══ GIVEN INFORMATION ══

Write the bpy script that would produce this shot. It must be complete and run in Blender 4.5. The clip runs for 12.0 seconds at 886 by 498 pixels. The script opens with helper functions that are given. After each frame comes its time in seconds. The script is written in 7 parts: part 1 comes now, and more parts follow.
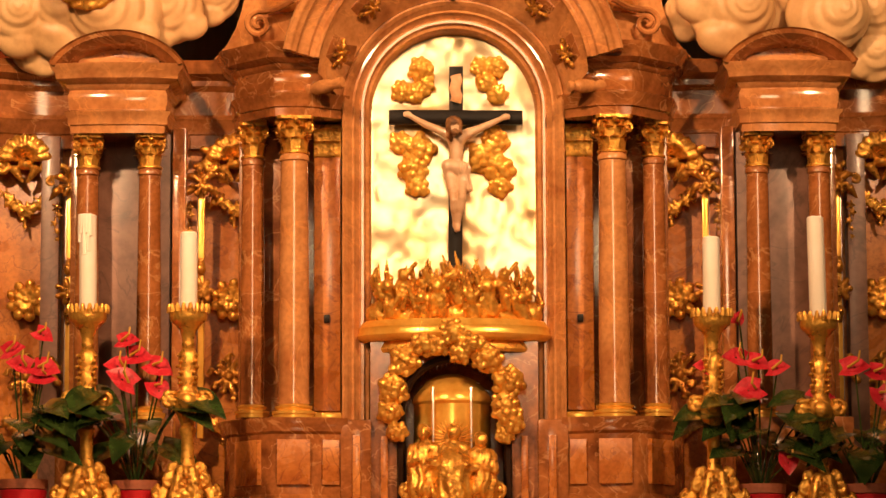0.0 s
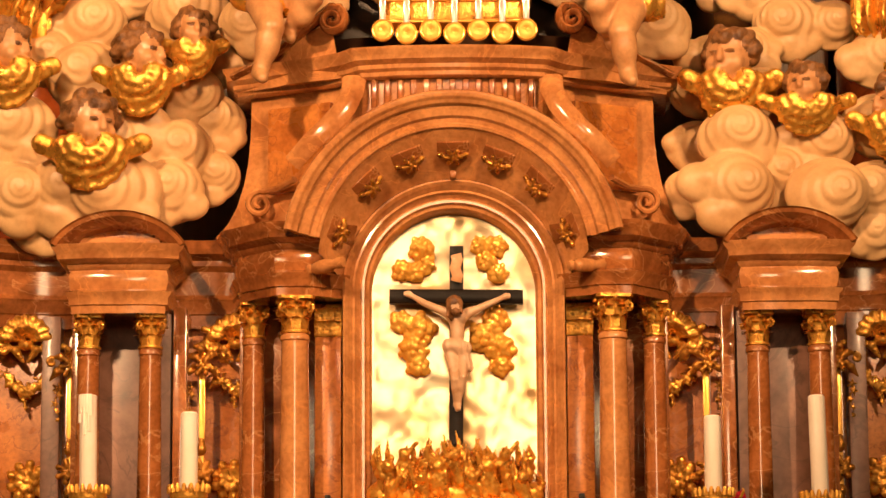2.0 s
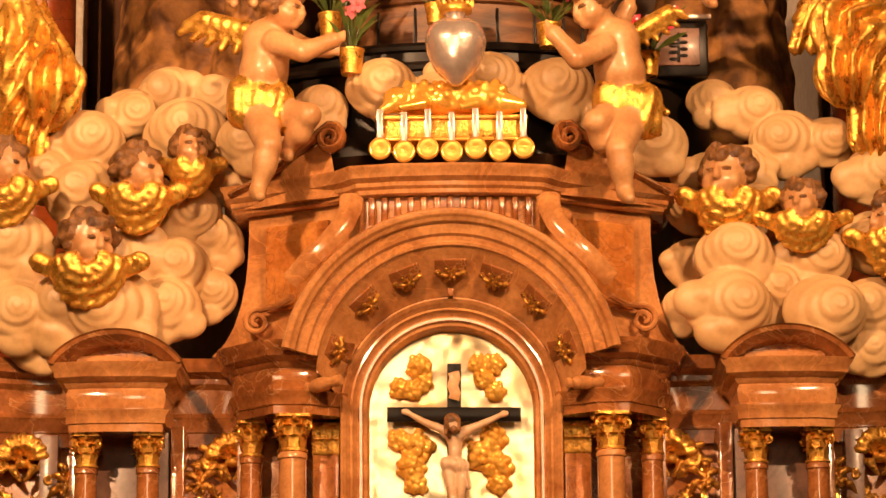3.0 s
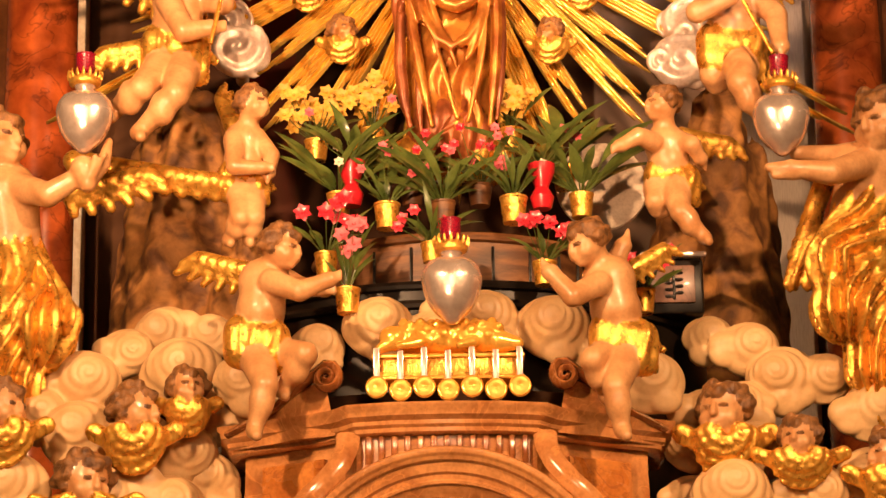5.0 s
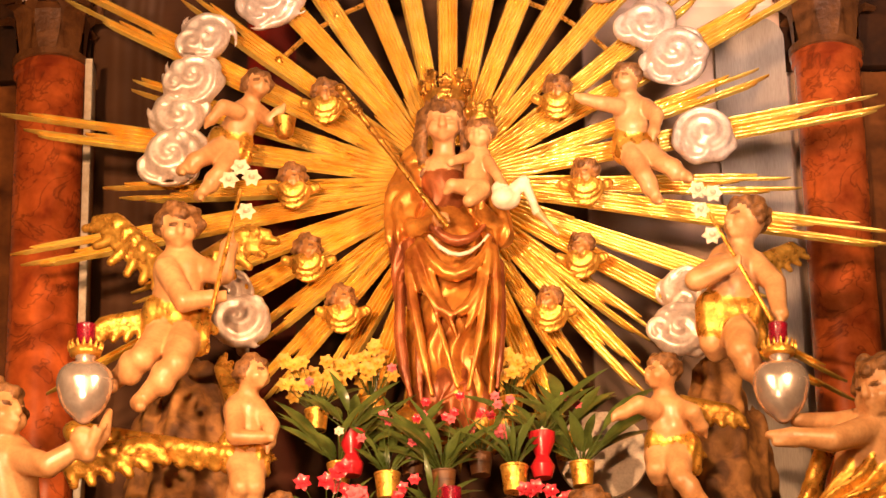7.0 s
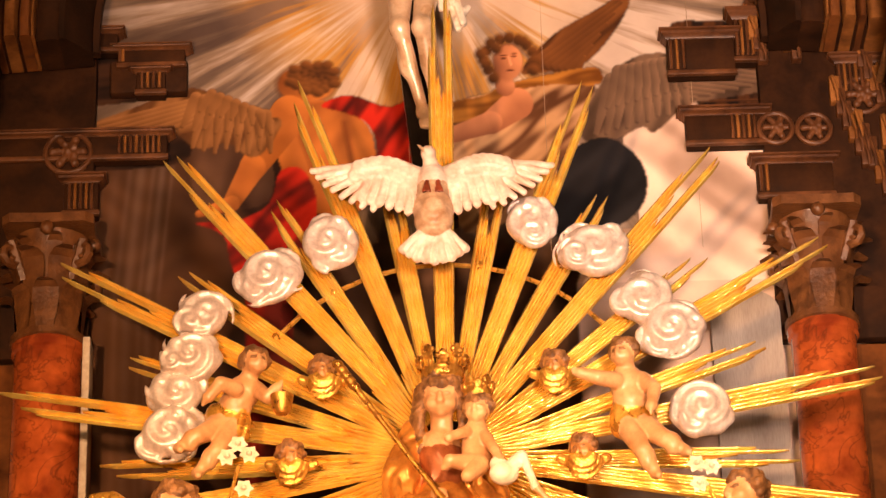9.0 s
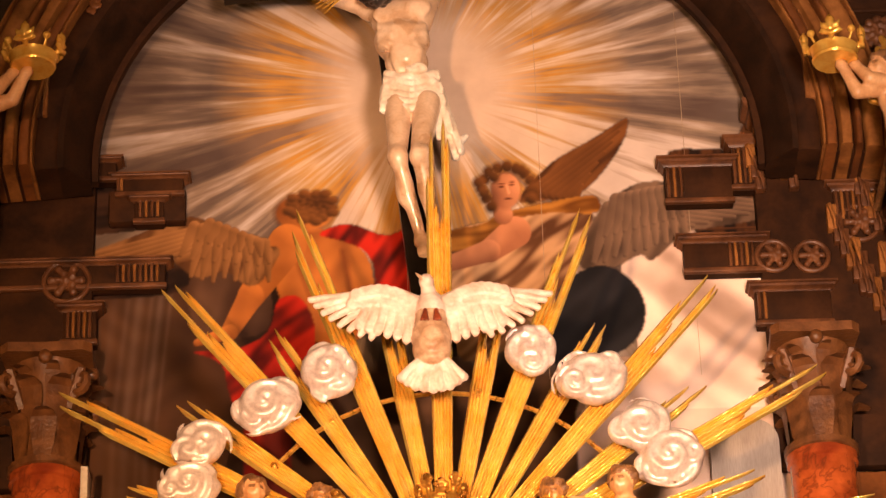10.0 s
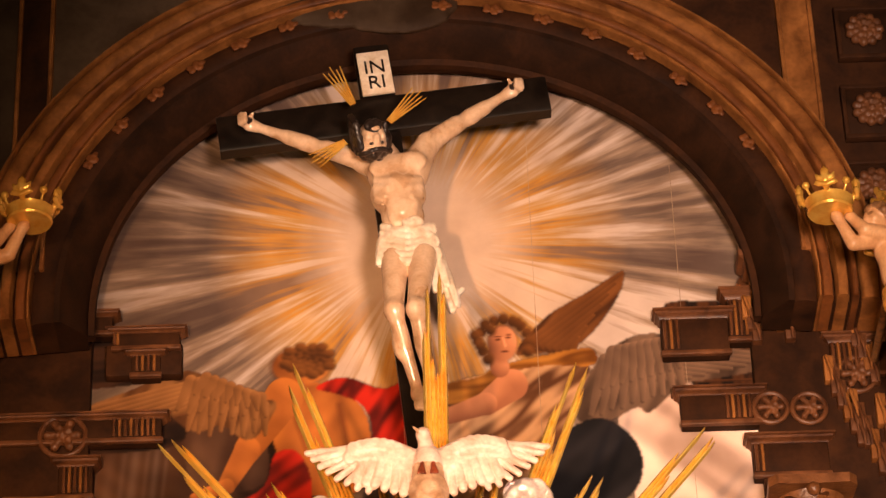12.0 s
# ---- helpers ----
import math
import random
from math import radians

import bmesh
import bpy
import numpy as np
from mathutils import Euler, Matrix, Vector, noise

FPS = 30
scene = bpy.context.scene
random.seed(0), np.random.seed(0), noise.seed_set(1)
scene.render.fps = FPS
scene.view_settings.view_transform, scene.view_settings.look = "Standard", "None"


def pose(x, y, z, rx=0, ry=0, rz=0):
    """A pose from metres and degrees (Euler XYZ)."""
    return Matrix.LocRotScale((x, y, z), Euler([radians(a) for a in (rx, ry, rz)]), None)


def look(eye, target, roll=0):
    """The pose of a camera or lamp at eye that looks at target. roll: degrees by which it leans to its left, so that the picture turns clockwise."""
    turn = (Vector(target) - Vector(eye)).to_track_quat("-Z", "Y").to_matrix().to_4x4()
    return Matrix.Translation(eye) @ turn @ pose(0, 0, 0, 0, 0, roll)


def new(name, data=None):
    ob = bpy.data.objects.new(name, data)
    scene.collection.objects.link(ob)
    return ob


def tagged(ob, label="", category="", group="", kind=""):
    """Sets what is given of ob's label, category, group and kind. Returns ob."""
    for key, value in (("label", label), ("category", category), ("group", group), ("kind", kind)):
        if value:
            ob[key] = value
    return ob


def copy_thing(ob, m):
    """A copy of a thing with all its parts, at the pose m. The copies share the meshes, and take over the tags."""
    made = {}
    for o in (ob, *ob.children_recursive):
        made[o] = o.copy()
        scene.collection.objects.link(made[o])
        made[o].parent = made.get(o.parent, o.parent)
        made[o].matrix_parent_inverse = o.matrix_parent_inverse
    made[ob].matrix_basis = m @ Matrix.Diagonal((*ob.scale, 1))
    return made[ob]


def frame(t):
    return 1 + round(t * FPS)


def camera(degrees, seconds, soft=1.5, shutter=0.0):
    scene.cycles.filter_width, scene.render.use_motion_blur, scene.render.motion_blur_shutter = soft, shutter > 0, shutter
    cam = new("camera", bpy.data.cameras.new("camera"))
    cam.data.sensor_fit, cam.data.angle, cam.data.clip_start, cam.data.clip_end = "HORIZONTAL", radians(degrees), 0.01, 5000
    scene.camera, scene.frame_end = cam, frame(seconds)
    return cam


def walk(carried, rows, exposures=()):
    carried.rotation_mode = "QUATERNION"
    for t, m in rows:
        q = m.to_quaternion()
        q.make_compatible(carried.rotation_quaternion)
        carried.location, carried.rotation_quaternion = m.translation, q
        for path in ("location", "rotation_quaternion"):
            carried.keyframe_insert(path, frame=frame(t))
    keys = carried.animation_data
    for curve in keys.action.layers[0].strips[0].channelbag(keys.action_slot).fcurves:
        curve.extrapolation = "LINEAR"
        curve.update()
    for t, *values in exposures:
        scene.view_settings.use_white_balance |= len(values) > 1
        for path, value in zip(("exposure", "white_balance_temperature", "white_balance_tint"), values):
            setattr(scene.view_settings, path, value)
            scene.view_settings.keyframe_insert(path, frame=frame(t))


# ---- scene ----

═══

EXERCISE GOAL: Write out every line above exactly as it is, leaving out the pictures.

WRITTEN SOLUTION:
Write the bpy script that would produce this shot. It must be complete and run in Blender 4.5. The clip runs for 12.0 seconds at 886 by 498 pixels. The script opens with helper functions that are given. After each frame comes its time in seconds. The script is written in 7 parts: part 1 comes now, and more parts follow.
0.0 s
2.0 s
3.0 s
5.0 s
7.0 s
9.0 s
10.0 s
12.0 s
# ---- helpers ----
import math
import random
from math import radians

import bmesh
import bpy
import numpy as np
from mathutils import Euler, Matrix, Vector, noise

FPS = 30
scene = bpy.context.scene
random.seed(0), np.random.seed(0), noise.seed_set(1)
scene.render.fps = FPS
scene.view_settings.view_transform, scene.view_settings.look = "Standard", "None"


def pose(x, y, z, rx=0, ry=0, rz=0):
    """A pose from metres and degrees (Euler XYZ)."""
    return Matrix.LocRotScale((x, y, z), Euler([radians(a) for a in (rx, ry, rz)]), None)


def look(eye, target, roll=0):
    """The pose of a camera or lamp at eye that looks at target. roll: degrees by which it leans to its left, so that the picture turns clockwise."""
    turn = (Vector(target) - Vector(eye)).to_track_quat("-Z", "Y").to_matrix().to_4x4()
    return Matrix.Translation(eye) @ turn @ pose(0, 0, 0, 0, 0, roll)


def new(name, data=None):
    ob = bpy.data.objects.new(name, data)
    scene.collection.objects.link(ob)
    return ob


def tagged(ob, label="", category="", group="", kind=""):
    """Sets what is given of ob's label, category, group and kind. Returns ob."""
    for key, value in (("label", label), ("category", category), ("group", group), ("kind", kind)):
        if value:
            ob[key] = value
    return ob


def copy_thing(ob, m):
    """A copy of a thing with all its parts, at the pose m. The copies share the meshes, and take over the tags."""
    made = {}
    for o in (ob, *ob.children_recursive):
        made[o] = o.copy()
        scene.collection.objects.link(made[o])
        made[o].parent = made.get(o.parent, o.parent)
        made[o].matrix_parent_inverse = o.matrix_parent_inverse
    made[ob].matrix_basis = m @ Matrix.Diagonal((*ob.scale, 1))
    return made[ob]


def frame(t):
    return 1 + round(t * FPS)


def camera(degrees, seconds, soft=1.5, shutter=0.0):
    scene.cycles.filter_width, scene.render.use_motion_blur, scene.render.motion_blur_shutter = soft, shutter > 0, shutter
    cam = new("camera", bpy.data.cameras.new("camera"))
    cam.data.sensor_fit, cam.data.angle, cam.data.clip_start, cam.data.clip_end = "HORIZONTAL", radians(degrees), 0.01, 5000
    scene.camera, scene.frame_end = cam, frame(seconds)
    return cam


def walk(carried, rows, exposures=()):
    carried.rotation_mode = "QUATERNION"
    for t, m in rows:
        q = m.to_quaternion()
        q.make_compatible(carried.rotation_quaternion)
        carried.location, carried.rotation_quaternion = m.translation, q
        for path in ("location", "rotation_quaternion"):
            carried.keyframe_insert(path, frame=frame(t))
    keys = carried.animation_data
    for curve in keys.action.layers[0].strips[0].channelbag(keys.action_slot).fcurves:
        curve.extrapolation = "LINEAR"
        curve.update()
    for t, *values in exposures:
        scene.view_settings.use_white_balance |= len(values) > 1
        for path, value in zip(("exposure", "white_balance_temperature", "white_balance_tint"), values):
            setattr(scene.view_settings, path, value)
            scene.view_settings.keyframe_insert(path, frame=frame(t))


# ---- scene ----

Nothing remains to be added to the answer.